His excrement epiphany came at age 20 when he saw a protest against the construction of a sewage plant.

"We all produce faeces, but (the demonstrators) wanted the treatment plant somewhere far away and out of sight," he says.

"People who believed they were absolutely right made such an egocentric argument."

He concluded that to alleviate his own conscience at least, outdoor defecating was the answer.

- Falling foul -

Toilets, toilet paper and wastewater facilities require huge amounts of water, energy and chemicals.

Letting soil do the work is much better for the environment, says Izawa, who believes more people should follow his lead.

Human waste -- more than other animals' -- can contain bacteria that are potentially harmful to the environment, and defecating outside is banned in Japan.

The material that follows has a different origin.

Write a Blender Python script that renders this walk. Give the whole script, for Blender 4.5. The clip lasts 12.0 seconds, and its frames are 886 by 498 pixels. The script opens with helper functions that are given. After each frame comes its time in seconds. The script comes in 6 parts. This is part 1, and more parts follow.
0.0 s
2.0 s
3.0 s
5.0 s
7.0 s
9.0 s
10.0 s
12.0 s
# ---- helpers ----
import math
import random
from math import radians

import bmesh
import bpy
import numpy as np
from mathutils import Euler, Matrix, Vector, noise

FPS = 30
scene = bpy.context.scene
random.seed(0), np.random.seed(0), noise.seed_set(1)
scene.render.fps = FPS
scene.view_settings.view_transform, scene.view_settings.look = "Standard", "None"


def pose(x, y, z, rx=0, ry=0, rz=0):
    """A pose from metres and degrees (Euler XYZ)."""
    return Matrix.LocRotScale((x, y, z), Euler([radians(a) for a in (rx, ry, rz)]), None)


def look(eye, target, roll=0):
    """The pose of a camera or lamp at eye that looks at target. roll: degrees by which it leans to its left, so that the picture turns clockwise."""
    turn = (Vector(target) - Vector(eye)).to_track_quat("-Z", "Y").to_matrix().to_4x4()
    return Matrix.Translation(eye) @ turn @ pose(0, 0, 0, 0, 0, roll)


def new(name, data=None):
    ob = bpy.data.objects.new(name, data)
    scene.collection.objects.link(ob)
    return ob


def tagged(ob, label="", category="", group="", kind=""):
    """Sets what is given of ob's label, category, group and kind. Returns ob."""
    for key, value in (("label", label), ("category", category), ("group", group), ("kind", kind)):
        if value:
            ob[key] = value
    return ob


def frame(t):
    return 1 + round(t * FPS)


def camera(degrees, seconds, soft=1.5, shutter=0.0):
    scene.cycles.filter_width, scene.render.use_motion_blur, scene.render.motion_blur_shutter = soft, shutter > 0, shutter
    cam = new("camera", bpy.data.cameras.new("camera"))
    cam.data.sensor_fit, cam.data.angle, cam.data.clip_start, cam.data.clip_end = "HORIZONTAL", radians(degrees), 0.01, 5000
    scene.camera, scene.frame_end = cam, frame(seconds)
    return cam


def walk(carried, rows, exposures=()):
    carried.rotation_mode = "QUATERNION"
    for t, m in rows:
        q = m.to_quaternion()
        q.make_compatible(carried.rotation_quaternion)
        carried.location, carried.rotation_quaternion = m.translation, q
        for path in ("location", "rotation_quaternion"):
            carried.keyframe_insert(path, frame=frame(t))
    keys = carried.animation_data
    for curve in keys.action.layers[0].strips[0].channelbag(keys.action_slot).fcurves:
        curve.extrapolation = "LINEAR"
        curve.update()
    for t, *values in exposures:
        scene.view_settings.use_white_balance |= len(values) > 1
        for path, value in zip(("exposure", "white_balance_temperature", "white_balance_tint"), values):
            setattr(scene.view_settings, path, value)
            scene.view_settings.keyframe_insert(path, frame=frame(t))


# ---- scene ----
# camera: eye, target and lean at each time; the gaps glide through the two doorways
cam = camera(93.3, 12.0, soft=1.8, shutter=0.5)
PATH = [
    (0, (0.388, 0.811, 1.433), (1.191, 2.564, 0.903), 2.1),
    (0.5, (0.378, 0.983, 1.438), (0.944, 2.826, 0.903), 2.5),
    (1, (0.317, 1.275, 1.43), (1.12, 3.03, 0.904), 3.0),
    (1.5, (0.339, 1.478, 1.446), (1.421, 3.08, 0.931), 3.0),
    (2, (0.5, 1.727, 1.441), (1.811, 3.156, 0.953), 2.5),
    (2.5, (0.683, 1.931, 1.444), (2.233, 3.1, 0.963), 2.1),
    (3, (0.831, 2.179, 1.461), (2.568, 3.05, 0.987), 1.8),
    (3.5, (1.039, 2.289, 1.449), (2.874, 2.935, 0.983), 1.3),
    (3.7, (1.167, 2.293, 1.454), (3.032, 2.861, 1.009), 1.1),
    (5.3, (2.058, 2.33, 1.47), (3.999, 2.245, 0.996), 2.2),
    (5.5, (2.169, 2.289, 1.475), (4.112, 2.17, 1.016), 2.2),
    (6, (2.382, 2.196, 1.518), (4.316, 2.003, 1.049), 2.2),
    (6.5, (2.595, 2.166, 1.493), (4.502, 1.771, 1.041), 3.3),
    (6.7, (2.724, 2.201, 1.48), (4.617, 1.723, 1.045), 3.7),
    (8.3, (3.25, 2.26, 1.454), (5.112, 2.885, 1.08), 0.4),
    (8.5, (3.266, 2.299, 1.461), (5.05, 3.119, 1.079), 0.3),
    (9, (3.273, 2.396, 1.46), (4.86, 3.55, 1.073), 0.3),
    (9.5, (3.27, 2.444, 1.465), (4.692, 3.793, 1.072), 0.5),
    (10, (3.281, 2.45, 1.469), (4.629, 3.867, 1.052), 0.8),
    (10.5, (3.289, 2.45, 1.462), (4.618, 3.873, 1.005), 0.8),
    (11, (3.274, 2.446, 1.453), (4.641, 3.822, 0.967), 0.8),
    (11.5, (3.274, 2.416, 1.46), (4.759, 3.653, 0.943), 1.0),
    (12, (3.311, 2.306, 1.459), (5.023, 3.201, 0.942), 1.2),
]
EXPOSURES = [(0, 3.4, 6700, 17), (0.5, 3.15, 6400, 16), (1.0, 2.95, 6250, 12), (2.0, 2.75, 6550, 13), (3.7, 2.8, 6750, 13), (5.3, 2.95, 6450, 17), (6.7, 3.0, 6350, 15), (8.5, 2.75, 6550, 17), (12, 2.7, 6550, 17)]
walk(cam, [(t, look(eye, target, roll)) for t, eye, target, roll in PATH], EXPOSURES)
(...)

But since Izawa owns the forest around his centuries-old house, he has not fallen foul of the authorities.

He digs up old spots that he says show human stools are entirely and quickly broken down, unless they contain antibiotic medicines.

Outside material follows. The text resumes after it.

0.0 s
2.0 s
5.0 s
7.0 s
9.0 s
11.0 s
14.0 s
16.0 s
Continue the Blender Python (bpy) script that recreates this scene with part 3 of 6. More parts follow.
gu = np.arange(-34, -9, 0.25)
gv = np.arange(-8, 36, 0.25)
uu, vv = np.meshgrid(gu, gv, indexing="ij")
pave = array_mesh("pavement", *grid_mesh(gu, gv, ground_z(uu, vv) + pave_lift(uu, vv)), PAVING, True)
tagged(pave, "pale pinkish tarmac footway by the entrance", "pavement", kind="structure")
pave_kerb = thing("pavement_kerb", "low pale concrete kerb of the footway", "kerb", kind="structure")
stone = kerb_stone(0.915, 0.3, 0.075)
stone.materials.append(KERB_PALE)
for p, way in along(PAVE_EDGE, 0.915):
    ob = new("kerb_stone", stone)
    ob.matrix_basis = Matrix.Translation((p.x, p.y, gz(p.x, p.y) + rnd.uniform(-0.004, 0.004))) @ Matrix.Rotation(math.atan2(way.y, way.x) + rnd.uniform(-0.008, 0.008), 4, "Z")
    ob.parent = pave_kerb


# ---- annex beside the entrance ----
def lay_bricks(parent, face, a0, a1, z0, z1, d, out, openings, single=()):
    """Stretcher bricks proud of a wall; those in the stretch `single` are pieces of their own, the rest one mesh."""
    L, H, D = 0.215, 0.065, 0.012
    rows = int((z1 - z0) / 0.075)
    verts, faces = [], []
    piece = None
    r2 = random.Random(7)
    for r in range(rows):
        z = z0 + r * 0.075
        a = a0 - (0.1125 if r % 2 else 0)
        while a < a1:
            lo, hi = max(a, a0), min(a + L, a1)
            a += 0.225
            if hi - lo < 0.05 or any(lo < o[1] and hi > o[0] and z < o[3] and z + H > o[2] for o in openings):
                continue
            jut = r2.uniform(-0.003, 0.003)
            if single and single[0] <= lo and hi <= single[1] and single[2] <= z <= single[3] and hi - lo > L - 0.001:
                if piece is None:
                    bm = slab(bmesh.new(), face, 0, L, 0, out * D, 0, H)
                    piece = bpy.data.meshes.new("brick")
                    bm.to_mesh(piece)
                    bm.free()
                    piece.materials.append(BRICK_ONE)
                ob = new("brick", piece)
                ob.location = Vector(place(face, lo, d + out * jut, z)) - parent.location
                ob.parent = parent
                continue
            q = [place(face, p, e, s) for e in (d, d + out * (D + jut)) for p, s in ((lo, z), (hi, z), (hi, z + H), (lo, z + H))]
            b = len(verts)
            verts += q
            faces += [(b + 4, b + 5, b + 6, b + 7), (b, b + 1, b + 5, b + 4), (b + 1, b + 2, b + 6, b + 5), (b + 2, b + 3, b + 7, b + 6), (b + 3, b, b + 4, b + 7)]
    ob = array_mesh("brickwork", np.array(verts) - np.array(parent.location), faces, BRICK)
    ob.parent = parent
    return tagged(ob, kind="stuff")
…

"Fungal activities degrade and transform things like dead animals, excrement and fallen leaves into nutritious earth, on which a forest grows," he says.

- Risky Business -

Izawa's iron beliefs have cost him dearly, not least his second marriage after an incident involving Machu Picchu, the popular tourist site in Peru.

He cancelled a leg of their honeymoon trip to the site after learning he would have to use the facilities.

"I jeopardised my wife and a trip to Machu Picchu just for a single 'noguso'," he says, laughing.

He believes that climate change and the growing interest in more sustainable ways of living may be winning him more attention, especially from young people.

Kazumichi Fujii, 43, a soil scientist at the Forestry and Forest Products Research Institute (FFPRI) in Japan, agreed.

"(It is) due to the Fukushima (nuclear) disaster, the Greta Thunberg movement... (and) distrust for the preceding generations and the desire for alternatives," Fujii said.

But Fujii warns Izawa that his methods may not be as safe as he thinks, particularly his habit of tasting the soil from Poopland to demonstrate how safe it is.

The city of Edo, as pre-modern Tokyo was known, used human excrement to fertilise farmland, but "some 70 percent of residents suffered from parasite infection," Fujii said.

"I must be seen as a hell of a freak," laughs Izawa. "But it is due to the human-centric society.

"In the whole ecological system, no other animal but humans use toilets...the human world is rather absurd to me."

He now strongly hopes that his body will also be decomposed in the forest instead of being cremated as is customary in Japan.

"I find the purpose of living in doing 'noguso'," he said.